The concept of a serpent devouring itself likely stems from the ancient belief that a snake shedding its skin is the act of leaving an old, inferior body to be reborn into a better, new body. The ancient Greeks explained that the Ouroboros connects its beginning (mouth) and end (tail) to form a metaphor for the link between life and death. By forming a circle, the Ouroboros has no beginning and no end; it is an infinite, linear path that cycles endlessly. Because of this, the Ouroboros is also the symbol of infinity, immortality and the cycle of time. An alternate ancient explanation for the Ouroboros is that because it eats itself, it will ultimately end up as nothing.

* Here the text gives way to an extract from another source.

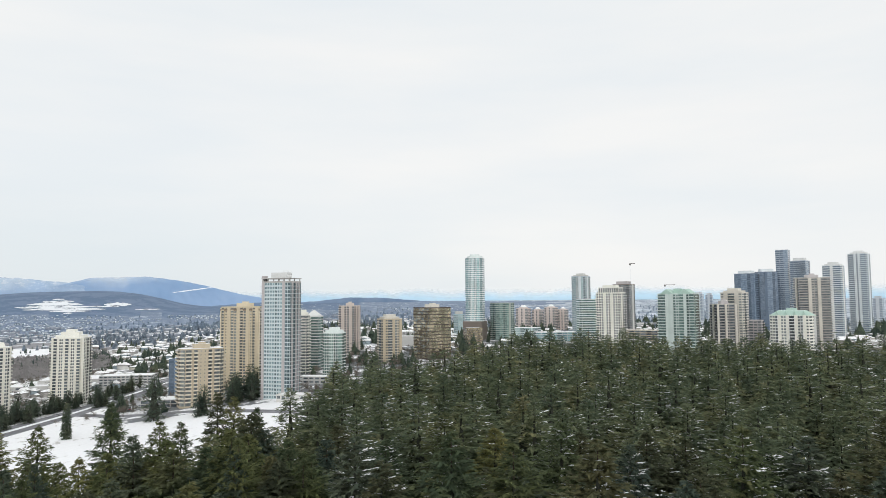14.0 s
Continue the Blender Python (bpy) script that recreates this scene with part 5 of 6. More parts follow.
        q = [(-a, -b, e), (a, -b, e), (a, b, e), (-a, b, e)]
        for f in ((q[0], q[1], r1, r0), (q[2], q[3], r0, r1), (q[1], q[2], r1), (q[3], q[0], r0)) if a >= b else ((q[1], q[2], r1, r0), (q[3], q[0], r0, r1), (q[0], q[1], r0), (q[2], q[3], r1)):
            top.face(f, 1)
        top.face(q[::-1], 0)
    elif roof == "dome":
        top.prism([(vx * 0.62, vy * 0.62) for vx, vy in outline], height - 0.1, height + 2.6, 0, 1)
        r = min(x, y) * 0.62
        rings = [[(r * f * math.cos(0.785 * q), r * f * math.sin(0.785 * q), height + 2.6 + r * 0.75 * g) for q in range(8)] for f, g in ((1, 0), (0.92, 0.4), (0.7, 0.72), (0.38, 0.93))]
        for ra, rb in zip(rings, rings[1:]):
            for q in range(8):
                top.face([ra[q], ra[(q + 1) % 8], rb[(q + 1) % 8], rb[q]], 1)
        top.face(rings[-1], 1)
    elif roof == "arcade":
        top.prism([(vx * 0.86, vy * 0.86) for vx, vy in outline], height - 0.1, height + 6.6, 0, 1)
        top.prism([(vx * 0.55, vy * 0.6) for vx, vy in outline], height + 6.6, height + 9.0, 0, 1)
        slot = Shape()
        for q in range(9):
            sx = x * 0.86 * (-0.86 + 1.72 * q / 8)
            slot.box(sx - 0.75, sx + 0.75, -y * 0.86 - 0.08, -y * 0.86 + 0.1, height + 1.0, height + 5.8)
        for q in range(6):
            sy = y * 0.86 * (-0.84 + 1.68 * q / 5)
            for e in (-1, 1):
                slot.box(e * x * 0.86 - 0.09, e * x * 0.86 + 0.09, sy - 0.75, sy + 0.75, height + 1.0, height + 5.8)
        tagged(part("roof_arcade", slot, ["glass_dark"], thing, "tall dark openings under the roof"), kind="stuff")
    elif roof == "shed":
        n = len(top.v)
        top.v += [(-x * 0.7, -y * 0.7, height), (x * 0.75, -y * 0.7, height), (x * 0.75, y * 0.7, height), (-x * 0.7, y * 0.7, height), (-x * 0.3, -y * 0.45, height + 4.2), (x * 0.7, -y * 0.45, height + 4.2), (x * 0.7, y * 0.5, height + 4.2), (-x * 0.3, y * 0.5, height + 4.2)]
        for f in ((0, 1, 5, 4), (1, 2, 6, 5), (2, 3, 7, 6), (3, 0, 4, 7), (4, 5, 6, 7)):
            top.f.append(tuple(n + q for q in f))
            top.m.append(1 if f == (4, 5, 6, 7) else 0)
        top.box(x * 0.05, x * 0.5, -y * 0.3, y * 0.3, height + 4.2, height + 6.6, 0, 1)
    elif roof == "mech":
        top.box(-x * 0.7, x * 0.7, -y * 0.6, y * 0.6, height - 0.1, height + 5.5, 0, 1)
    if top.v:
        part("roof", top, [rm, "flat_roof"], thing)
    if base:
        bw, bl, bh, bm = base
        s = Shape()
        s.box(-bw / 2, bw / 2, -bl / 2 - 2, bl / 2, low, bh, 0, 1)
        part("podium", s, [bm, "flat_roof"], thing)
    return thing


PALE = dict(deep=1.3, rail=0.75, pier=0.6, corner=".", parapet="cream")
tower("cream apartment tower with stepped snowy roof beside the road", 38.41, 675, -8, 44.2, 35.6, 0.85, 24, "cream", "glass_dark", "bW.bb.WW.bb.Wb", "bW.Wbb.Wb", roof="shed", roof_mat="cream", style=PALE, storey=2.72, notch=2.4)
tower("cream apartment tower with a low peaked roof storey", 43.51, 735, -4, 47.6, 34.0, 0.9, -18, "cream", "glass_dark", "bb.WW.bb.WW.bb", "b.W.bbW.bb", roof="steps", style=PALE, storey=2.72, notch=2.4)
tower("grey slab apartment block with rows of balconies", 20.81, 590, -14.5, 10.7, 33.9, 0.45, 16, "slab_grey", "glass_dark", "BbBbBbBb", "n..n", balcony="slab_grey", storey=2.8, style=dict(deep=1.3, rail=1.05), roof="box")
tower("beige apartment block with curved pale balconies", 52.3, 606, -2.0, 42.0, 36.5, 0.62, 10, "tan", "glass_grey", "bbb.bb.n.n.bb.bbb", "bb.bb", balcony="warm_white", chamfer=3.5, style=dict(deep=1.7, rail=1.05, corner="bb", parapet="tan"), storey=2.9, roof="box", roof_mat="tan")
tower("tall yellow concrete apartment tower with balconies", 55.5, 690, 10, 74.3, 41.5, 0.62, -22, "yellow", "glass_grey", "Bn|bW|bW|nB|", "BWB", balcony="cream_yellow", style=dict(deep=1.2, rail=0.8, pier=0.7, parapet="yellow", cornice="umber"), storey=2.7)
t3 = tower("unfinished tower clad in pale teal glass with bare top", 58.29, 582, 3, 94.8, 30.4, 0.62, -32, "teal_white", "glass_sea", "|qqqqqqq|ss", "b|bb|b|b", balcony="frost", roof="none", style=dict(pier=0.5, deep=1.7, rail=0.3, parapet="concrete"), pier="mauve", storey=2.95)
tower("cream apartment tower with rounded balconies", 60.0, 700, 12, 66.0, 13.0, 1.0, -10, "cream", "glass_grey", "bbbb", "bb", balcony="cream", chamfer=2.0, style=dict(deep=1.3, corner="b", rail=0.8), roof="crown")
tower("white apartment tower under a snowy pyramid roof", 60.85, 735, 9, 64.0, 18.0, 0.95, -22, "white", "glass_green", "bbbb", "gsgs", balcony="white", roof="pyramid", roof_mat="white", style=dict(deep=1.2, rail=0.7))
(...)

The Ouroboros was an important symbol in medieval alchemy. Alchemists used the symbol “O” to represent the Ouroboros. To the alchemists, the Ouroboros was an entity that did not place importance in the two natural processes of creation and destruction, but the often-neglected third force – maintenance. This neutral process is the connection between the start and end of anything. Alchemists knew that in any chemical reaction, the process is just as important as the starting ingredients and the final product. The Ouroboros also represented “everything” and “perfection” to alchemists as it connected its own beginning and end. Because of this, the Ouroboros came to represent the Philosopher’s stone.
Perhaps the most relevant application of the Ouroboros to us is the concept of rebirth and cycling. Nothing in nature is permanent. Matter changes states, chemicals react and species evolve. We too are never permanent. There is always room for change – to destroy what you do not like about yourself, create something better and then maintain that state until the next cycle comes. As much as it is important to know to love who you are, it is vital that you continuously recycle, refine and develop yourself to become the person that you are truly happy to call “me”.